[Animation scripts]
************
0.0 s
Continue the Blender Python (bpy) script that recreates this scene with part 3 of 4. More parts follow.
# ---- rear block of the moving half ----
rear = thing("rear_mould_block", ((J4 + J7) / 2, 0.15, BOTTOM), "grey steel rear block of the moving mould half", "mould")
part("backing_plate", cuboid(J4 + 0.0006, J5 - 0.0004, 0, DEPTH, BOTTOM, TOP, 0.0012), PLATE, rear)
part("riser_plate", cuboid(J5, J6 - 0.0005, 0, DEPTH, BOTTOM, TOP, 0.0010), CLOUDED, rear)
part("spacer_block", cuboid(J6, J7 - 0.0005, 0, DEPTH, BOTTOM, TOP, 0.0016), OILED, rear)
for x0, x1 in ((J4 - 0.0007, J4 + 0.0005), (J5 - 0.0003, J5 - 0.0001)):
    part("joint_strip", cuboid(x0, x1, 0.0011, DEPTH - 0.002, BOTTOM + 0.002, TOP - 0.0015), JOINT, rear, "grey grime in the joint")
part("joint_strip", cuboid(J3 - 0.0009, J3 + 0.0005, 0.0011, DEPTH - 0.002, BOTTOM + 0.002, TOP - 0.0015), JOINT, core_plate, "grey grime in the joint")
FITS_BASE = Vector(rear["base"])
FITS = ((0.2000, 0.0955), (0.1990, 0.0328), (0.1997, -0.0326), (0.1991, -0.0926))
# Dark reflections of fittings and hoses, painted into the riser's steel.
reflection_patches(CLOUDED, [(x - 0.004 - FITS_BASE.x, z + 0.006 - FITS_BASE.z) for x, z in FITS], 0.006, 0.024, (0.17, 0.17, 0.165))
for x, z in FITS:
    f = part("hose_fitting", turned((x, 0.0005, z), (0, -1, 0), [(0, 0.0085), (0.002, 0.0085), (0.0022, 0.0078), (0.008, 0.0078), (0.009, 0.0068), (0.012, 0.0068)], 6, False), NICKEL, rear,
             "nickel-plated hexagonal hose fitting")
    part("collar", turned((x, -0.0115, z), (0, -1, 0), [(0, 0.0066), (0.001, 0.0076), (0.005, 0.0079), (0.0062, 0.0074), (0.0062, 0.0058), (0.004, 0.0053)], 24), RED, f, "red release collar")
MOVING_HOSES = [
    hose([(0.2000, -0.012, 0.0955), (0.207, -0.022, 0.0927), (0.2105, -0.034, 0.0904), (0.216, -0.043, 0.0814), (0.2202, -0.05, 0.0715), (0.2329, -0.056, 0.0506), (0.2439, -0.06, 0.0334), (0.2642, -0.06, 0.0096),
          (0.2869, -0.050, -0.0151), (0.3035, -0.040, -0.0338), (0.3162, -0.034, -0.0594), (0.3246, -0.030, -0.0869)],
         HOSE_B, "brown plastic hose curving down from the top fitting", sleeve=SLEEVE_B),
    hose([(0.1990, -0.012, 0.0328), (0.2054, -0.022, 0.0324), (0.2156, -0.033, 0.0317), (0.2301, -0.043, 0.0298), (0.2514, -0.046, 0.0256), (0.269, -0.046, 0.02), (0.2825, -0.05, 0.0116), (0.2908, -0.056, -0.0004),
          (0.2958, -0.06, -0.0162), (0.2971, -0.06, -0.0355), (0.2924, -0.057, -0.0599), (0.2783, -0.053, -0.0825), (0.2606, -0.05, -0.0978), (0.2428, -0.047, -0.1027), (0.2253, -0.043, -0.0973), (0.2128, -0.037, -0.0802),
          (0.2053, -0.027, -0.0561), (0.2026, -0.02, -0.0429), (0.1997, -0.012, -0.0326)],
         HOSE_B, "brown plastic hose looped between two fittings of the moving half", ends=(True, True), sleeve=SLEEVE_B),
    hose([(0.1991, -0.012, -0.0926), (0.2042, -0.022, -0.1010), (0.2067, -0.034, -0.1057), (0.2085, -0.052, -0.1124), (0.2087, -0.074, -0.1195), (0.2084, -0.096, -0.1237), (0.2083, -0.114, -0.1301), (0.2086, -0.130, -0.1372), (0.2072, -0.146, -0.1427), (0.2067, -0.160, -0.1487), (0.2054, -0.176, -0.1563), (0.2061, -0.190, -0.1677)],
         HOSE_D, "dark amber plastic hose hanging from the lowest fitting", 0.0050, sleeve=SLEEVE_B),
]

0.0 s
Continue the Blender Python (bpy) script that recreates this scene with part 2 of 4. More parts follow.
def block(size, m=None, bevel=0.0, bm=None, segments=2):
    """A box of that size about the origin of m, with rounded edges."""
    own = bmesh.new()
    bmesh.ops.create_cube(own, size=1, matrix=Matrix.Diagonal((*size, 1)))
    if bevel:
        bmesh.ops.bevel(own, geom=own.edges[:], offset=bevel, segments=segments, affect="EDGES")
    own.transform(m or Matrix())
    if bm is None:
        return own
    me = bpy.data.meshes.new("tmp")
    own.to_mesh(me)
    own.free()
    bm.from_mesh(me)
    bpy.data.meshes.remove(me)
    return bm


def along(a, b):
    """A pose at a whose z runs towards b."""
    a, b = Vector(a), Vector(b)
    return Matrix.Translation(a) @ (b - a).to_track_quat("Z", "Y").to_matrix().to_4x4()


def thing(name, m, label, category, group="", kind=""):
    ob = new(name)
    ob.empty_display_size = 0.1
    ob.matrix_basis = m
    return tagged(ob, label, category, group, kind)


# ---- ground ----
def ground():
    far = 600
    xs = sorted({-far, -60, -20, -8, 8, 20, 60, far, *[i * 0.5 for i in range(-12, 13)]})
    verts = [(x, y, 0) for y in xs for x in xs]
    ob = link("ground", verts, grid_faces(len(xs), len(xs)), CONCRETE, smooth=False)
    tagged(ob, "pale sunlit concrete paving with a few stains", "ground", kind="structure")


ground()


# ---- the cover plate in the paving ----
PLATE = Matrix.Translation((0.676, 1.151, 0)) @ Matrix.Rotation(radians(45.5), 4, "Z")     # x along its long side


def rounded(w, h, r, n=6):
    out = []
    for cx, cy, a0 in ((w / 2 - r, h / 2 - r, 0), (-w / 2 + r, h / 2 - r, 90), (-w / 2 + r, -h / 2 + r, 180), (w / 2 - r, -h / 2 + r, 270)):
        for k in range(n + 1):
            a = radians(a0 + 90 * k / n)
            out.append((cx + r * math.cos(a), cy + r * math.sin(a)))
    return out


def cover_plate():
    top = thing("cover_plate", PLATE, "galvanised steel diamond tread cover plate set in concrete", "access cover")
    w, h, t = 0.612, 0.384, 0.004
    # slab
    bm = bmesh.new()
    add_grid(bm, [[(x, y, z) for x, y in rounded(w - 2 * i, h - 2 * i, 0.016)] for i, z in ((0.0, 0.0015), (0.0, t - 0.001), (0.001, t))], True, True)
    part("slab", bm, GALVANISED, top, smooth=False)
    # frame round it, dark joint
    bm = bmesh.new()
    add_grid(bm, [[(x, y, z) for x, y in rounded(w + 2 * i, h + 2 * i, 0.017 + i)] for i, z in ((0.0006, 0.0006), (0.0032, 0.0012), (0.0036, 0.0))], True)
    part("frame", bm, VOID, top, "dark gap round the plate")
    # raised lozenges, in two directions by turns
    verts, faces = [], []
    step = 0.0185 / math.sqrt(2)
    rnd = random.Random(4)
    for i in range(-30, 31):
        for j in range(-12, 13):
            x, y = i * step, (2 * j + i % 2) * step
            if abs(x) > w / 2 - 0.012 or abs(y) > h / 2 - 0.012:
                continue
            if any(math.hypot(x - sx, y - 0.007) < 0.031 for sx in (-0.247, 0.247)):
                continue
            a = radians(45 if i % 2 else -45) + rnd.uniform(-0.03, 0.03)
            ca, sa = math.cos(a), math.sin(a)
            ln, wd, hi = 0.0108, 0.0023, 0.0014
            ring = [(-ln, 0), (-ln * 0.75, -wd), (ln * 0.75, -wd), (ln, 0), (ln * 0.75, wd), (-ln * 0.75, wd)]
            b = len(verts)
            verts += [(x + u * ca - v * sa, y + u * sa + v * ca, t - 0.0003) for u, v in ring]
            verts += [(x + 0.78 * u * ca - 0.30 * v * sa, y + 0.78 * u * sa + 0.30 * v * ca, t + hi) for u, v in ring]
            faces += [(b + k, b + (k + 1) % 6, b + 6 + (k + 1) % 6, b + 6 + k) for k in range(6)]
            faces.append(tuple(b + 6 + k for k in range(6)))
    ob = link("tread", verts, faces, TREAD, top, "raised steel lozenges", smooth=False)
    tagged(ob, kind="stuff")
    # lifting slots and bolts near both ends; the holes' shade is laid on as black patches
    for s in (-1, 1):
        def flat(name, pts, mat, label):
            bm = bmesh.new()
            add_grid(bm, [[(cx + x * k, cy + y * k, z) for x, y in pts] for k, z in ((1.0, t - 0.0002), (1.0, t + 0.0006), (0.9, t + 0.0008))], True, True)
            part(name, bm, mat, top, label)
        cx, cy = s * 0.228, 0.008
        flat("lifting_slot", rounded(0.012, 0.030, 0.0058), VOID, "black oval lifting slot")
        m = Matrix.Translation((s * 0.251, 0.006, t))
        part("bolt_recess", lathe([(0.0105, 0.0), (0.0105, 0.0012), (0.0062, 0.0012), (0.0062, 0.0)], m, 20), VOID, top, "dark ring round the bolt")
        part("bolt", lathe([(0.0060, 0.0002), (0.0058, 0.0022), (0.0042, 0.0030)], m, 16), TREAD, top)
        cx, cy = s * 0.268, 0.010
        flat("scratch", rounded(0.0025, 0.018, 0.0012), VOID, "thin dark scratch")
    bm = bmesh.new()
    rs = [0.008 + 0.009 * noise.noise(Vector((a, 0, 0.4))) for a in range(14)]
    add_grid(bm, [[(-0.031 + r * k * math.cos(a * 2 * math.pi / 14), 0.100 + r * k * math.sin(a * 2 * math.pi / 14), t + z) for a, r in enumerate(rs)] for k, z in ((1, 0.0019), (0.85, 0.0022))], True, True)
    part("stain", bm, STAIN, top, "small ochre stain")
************
## WORK TO BE COMPLETED
Look through the material and copy each line that has "recreates".

## FINISHED ANSWER
Continue the Blender Python (bpy) script that recreates this scene with part 3 of 4. More parts follow.
Continue the Blender Python (bpy) script that recreates this scene with part 2 of 4. More parts follow.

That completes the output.